2.4. Alla luce di quanto detto fin qui, pare evidente che non c’è alcuno spazio per invocare ipotetiche violazioni del diritto dell’Unione Europea e che la causa promossa dagli odierni ricorrenti, come correttamente ha osservato l’Avvocatura di Stato, è finalizzata in realtà ad ottenere l’applicazione retroattiva del D.Lgs. n. 368 del 1999. Ne consegue che ogni questione non può che riguardare “esclusivamente l’ordinamento interno” (ordinanza n. 6355 del 2018). Ma, a prescindere dal fatto che nessuna doglianza risulta essere stata avanzata sotto tale profilo in sede di merito, osserva il Collegio che il differimento dell’entrata in vigore della normativa di cui al D.Lgs. n. 368 del 1999 -che è una normativa più favorevole – rientrava nella discrezionalità del legislatore, sicchè il farla scattare dal 2007 non solo non ha potuto determinare alcuna situazione di tardivo recepimento del diritto comunitario, ma nemmeno ha violato l’art. 3 Cost. sul versante della ragionevolezza, in quanto una normativa di favore e migliorativa rispetto ad una vigente può essere fatta entrare in vigore dal legislatore nazionale nel momento in cui, secondo la discrezionalità che gli appartiene, egli lo reputi opportuno.
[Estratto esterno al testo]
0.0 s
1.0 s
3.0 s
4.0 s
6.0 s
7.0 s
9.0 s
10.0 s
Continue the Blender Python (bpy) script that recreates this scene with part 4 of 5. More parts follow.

Non si pone, perciò, alcuna questione di rinvio pregiudiziale e nemmeno alcuna questione di costituzionalità di diritto interno.

3. Il secondo motivo di ricorso, avente ad oggetto una presunta omissione di pronuncia in ordine al difetto di legittimazione dei Ministeri chiamati in giudizio, rimane assorbito, siccome privo di rilevanza.

4. Il ricorso, pertanto, è rigettato.

In considerazione della obiettiva complessità delle questioni affrontate e delle oscillazioni della giurisprudenza, la Corte ritiene equo compensare fra le parti le spese del giudizio di cassazione.

Sussistono tuttavia le condizioni di cui al D.P.R. 30 maggio 2002, n. 115, art. 13, comma 1-quater, per il versamento, da parte dei ricorrenti, dell’ulteriore importo a titolo di contributo unificato pari a quello dovuto per il ricorso.

P.Q.M.

La Corte rigetta il ricorso e compensa integralmente le spese del giudizio di cassazione.

Ai sensi del D.P.R. 30 maggio 2002, n. 115, art. 13, comma 1-quater, dà atto della sussistenza delle condizioni per il versamento, da parte dei ricorrenti, dell’ulteriore importo a titolo di contributo unificato pari a quello dovuto per il ricorso.

Così deciso in Roma, nella camera di consiglio della Sesta Sezione Civile – 3, il 28 marzo 2019.